Hay semanas en los borradores saben a papel mojado. En las que lo que duele descuenta el resto. En las que si llueve piensas en aquellos que lo están pasando mal, aunque estés cobijado en tu techo, y te preguntas qué puedes hacer. En las que acabas cambiando lo que ibas a publicar.
Hace tan sólo 3 semanas estaba en Valencia disfrutando de su belleza y la hospitalidad de su gente, como da fe la foto que acompaña esta reflexión. Hoy la veo con dolor e impotencia.
Que lo que ha pasado es terrible no os lo voy a contar yo. Lo estamos viendo y sintiendo todos. Y no paramos de preguntarnos si se pudo evitar y si volverá a pasar. Ahora sólo podemos ayudar a los que lo están sufriendo (aquí una lista de recursos sobre cómo contribuir) y hacer lo posible para evitar la siguiente.
Dicen que nadie aprende en carne ajena y algo de verdad hay. Es la diferencia entre lo que nos preocupa y nos duele. Entre entender y sentirse amenazado. Esta vez nos ha tocado abrir los titulares mundiales. Hemos tomado el relevo de Florida y Filipinas, o en su día Nueva Orleans o Pakistán. Nadie está a salvo de ser el siguiente.
Y es que, aunque este tipo de catástrofes no son un fenómeno nuevo, como las temperaturas, van a peor. De hecho, están íntimamente relacionadas.
Como observa The Economist, fenómenos como este no son más frecuentes, pero sí más “fuertes, lentos, húmedos y salvajes”:
Los ciclones vienen impulsados por la temperatura de las aguas en que se forman y avanzan.

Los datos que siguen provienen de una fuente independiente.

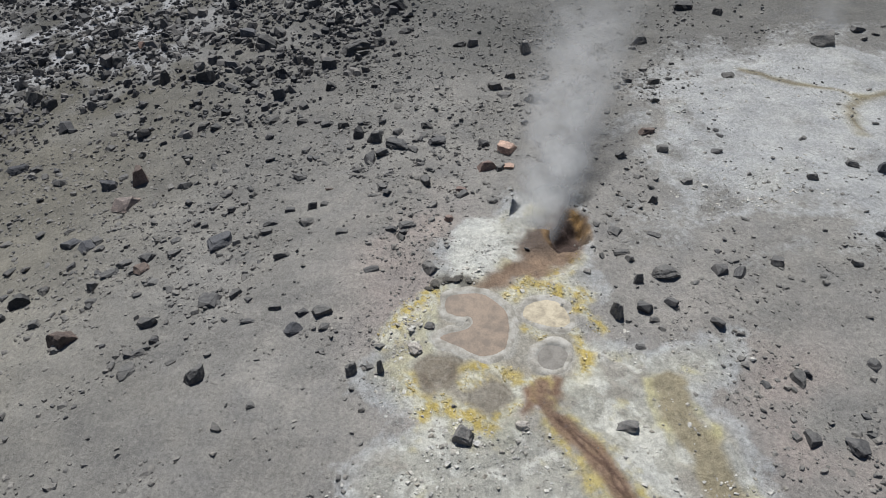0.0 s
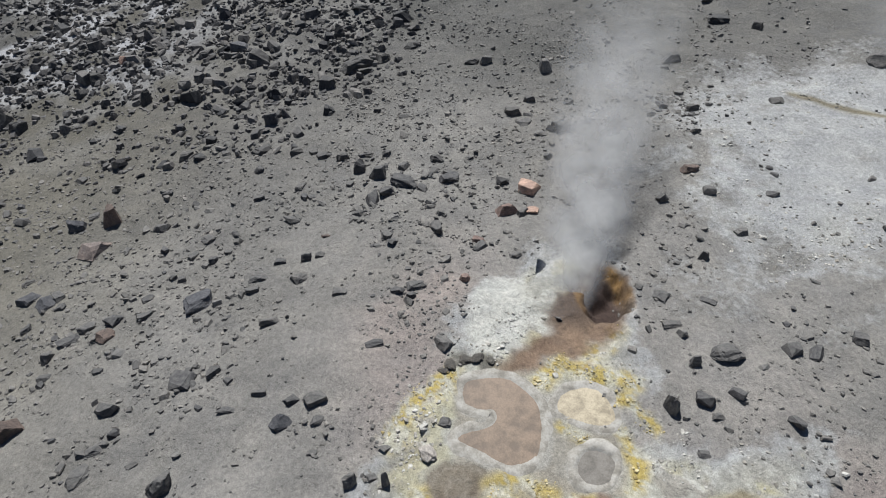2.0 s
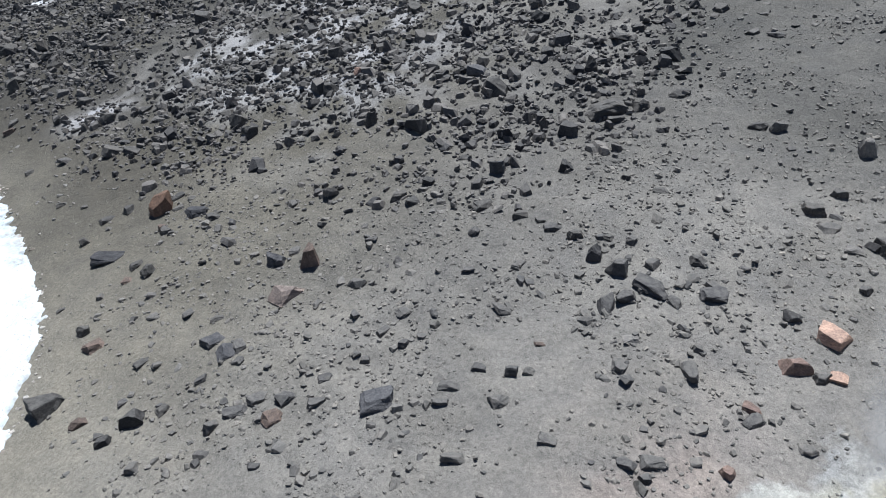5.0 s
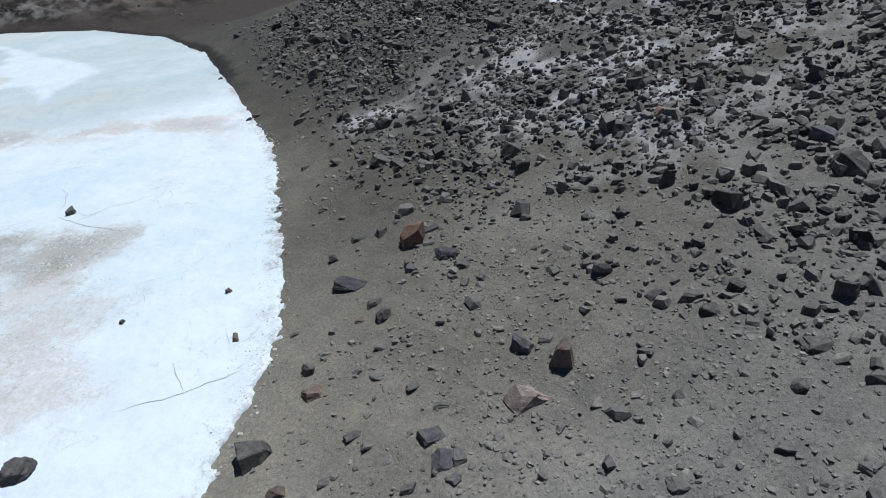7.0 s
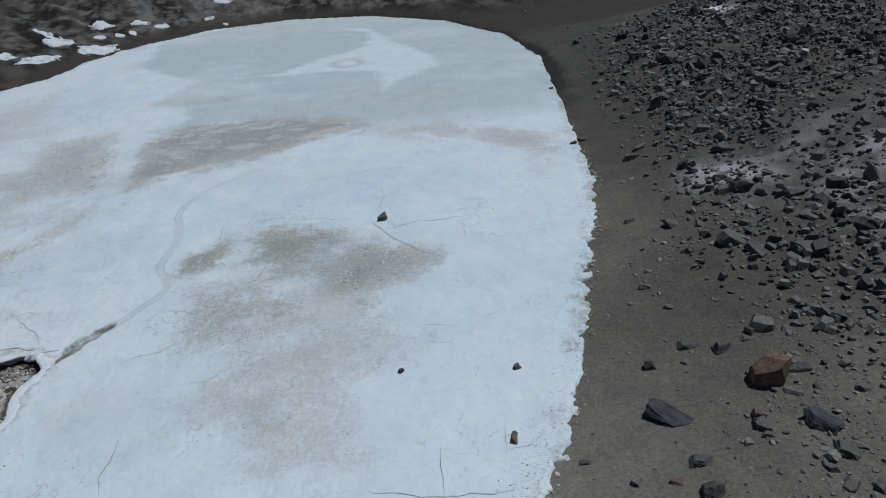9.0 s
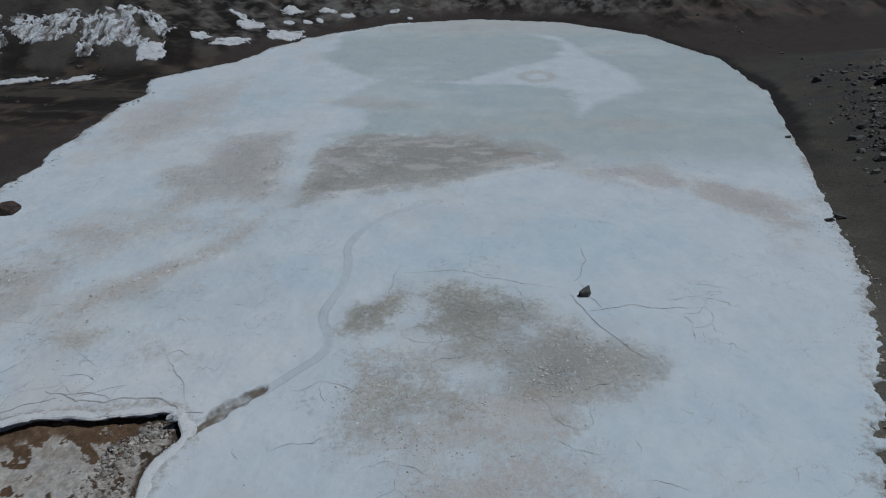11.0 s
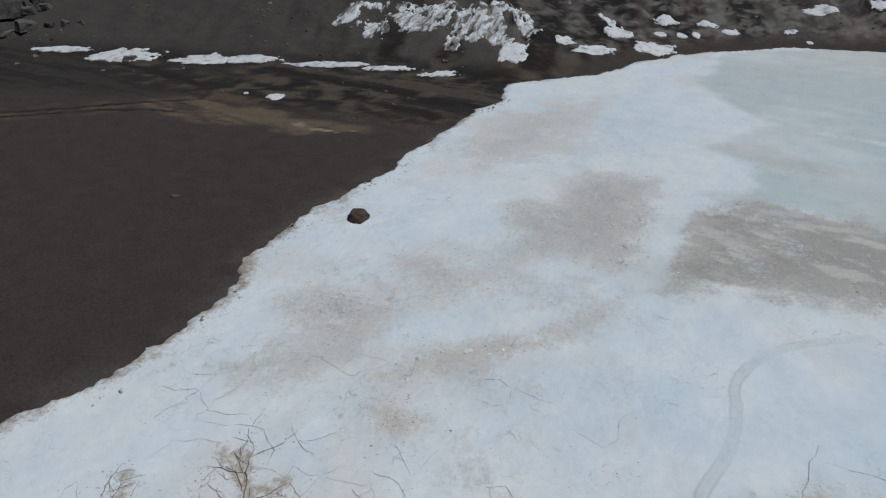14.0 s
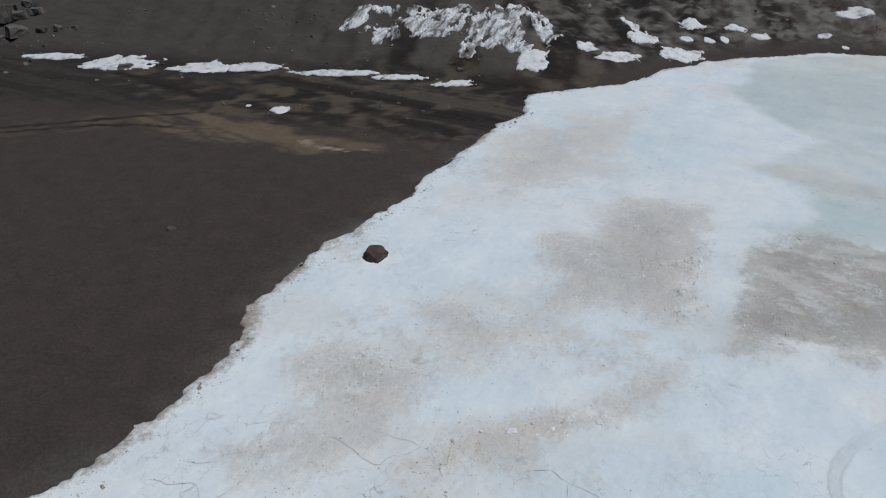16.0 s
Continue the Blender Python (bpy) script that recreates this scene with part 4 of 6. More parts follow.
def hollow_rim():
    """The broken, undercut lip of ice round the hollow."""
    line = []
    for (ax, ay), (bx, by) in zip(PIT, PIT[1:] + PIT[:1]):
        n = max(2, int(math.hypot(bx - ax, by - ay) / 0.09))
        line += [Vector((ax + (bx - ax) * k / n, ay + (by - ay) * k / n)) for k in range(n)]
    line = [sum((line[(i + k) % len(line)] for k in range(-2, 3)), Vector((0, 0))) / 5 for i in range(len(line))]
    m, bm, rows = len(line), bmesh.new(), []
    side = []
    for i in range(m):
        d = (line[(i + 1) % m] - line[i - 1]).normalized()
        side.append(Vector((-d.y, d.x)))  # away from the hollow
    if sdf(np.array([line[0].x + 0.3 * side[0].x]), np.array([line[0].y + 0.3 * side[0].y]), PIT)[0] < 0:
        side = [-v for v in side]
    for o, z in ((0.34, 0.045), (0.22, 0.082), (0.1, 0.09), (0.02, 0.085), (-0.03, 0.05), (-0.02, 0.005), (0.05, -0.03), (0.16, -0.07), (0.2, -0.2), (0.12, -0.42)):
        ring = []
        for p, q in zip(line, side):
            wob = 0.16 * noise.noise(Vector((p.x * 0.9, p.y * 0.9, 3.1))) + 0.04 * (noise.cell(Vector((p.x * 2.3, p.y * 2.3, 1.0))) - 0.5) + 0.03 * noise.noise(Vector((p.x * 6, p.y * 6, z * 9)))
            lift = 0.03 * noise.noise(Vector((p.x * 1.6, p.y * 1.6, 7.7))) * (0 < o < 0.3 and z > 0)
            v = p + q * (o + wob * (o < 0.3))
            ring.append(bm.verts.new((v.x, v.y, z + lift)))
        rows.append(ring)
    for a, b in zip(rows, rows[1:]):
        for i in range(m):
            bm.faces.new((a[i], b[i], b[(i + 1) % m], a[(i + 1) % m]))
    bmesh.ops.recalc_face_normals(bm, faces=bm.faces[:])
    me = bpy.data.meshes.new("hollow_rim")
    bm.to_mesh(me)
    bm.free()
    me.materials.append(RIM_ICE)
    tagged(new("hollow_rim", me), "undercut broken ice edge round a muddy hollow", "ice edge", kind="structure")


hollow_rim()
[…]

Más del 90% del calor adicional en el clima es absorbido por los océanos, cuya temperatura superficial media supera en un 0,8º la media del siglo pasado. Entre 1980 y 2017 el mar absorbió más de 3 veces la cantidad de energía contenida en las reservas mundiales de combustible fósil. Este poder adicional hace que las tormentas se intensifiquen más rápidamente. El aire más caliente provoca mayor humedad, que hace que duren más una vez que alcanzan la tierra y aumentan la cantidad de agua que se acaba convirtiendo en lluvia.
También hace más probable que avancen más lentamente o se estacionen en una localidad, aumentando su potencial destructivo.
Que llueva en 8 horas lo que suele llover en un año no es normal. Aunque tal vez sea parte de la nueva normal. Ante la que todos tenemos que estar preparados. No sabemos qué va a pasar, pero sí que este tipo de fenómenos cada vez va a pasar más.
Al hablar del cambio climático se habla de mitigación y adaptación. De mitigación es de lo que más hablamos en Verdades Incómodas: qué podemos hacer para frenar la progresión exponencial del cambio climático. Y sabemos que no lo estamos haciendo bien, y que queda mucho por hacer, pero avanzamos. De adaptación hablamos mucho menos, pero, según avanza más el cambio, más importante es.
La adaptación no es nueva. La desviación del Turia es un ejemplo de cómo decisiones tomadas en su día han evitado males mayores. Lo que es más novedoso es la aceleración de estos riesgos de mayor gravedad.
La adaptación supone aceptar que las cosas han cambiado y que hay una nueva realidad. Que tenemos que minimizar y prevenir los efectos negativos del cambio climático. Necesitamos repensar nuestras ciudades y hábitats ante una naturaleza desbordada. Y ajustarnos al nuevo nivel de riesgo, trabajar la preparación.
Esto va más de soluciones que de culpables, de ayudar lo antes posible a los que lo necesitan y de aprender de los errores para estar mejor preparados si vuelve a pasar. De mejorar el sistema de avisos pero también nuestra preparación mental. De pasarnos por el lado de la precaución, aunque nos critiquen, como hace no tanto ocurrió en una alerta similar en Madrid, porque no tenemos una bola de cristal. De ser prudentes y aceptar que la naturaleza nos puede sorprender a todos.
Hoy todos somos valencianos. Y albaceteños. De Paiporta. De Utiel. De Chiva. Nos ha venido a visitar el monstruo. Hoy toca ser solidarios y ayudar. Y no olvidar que mañana podemos ser los siguientes. Lo que hagamos cuenta. Para mitigar que esto siga yendo a más y para que, si ocurre, nos pille preparados.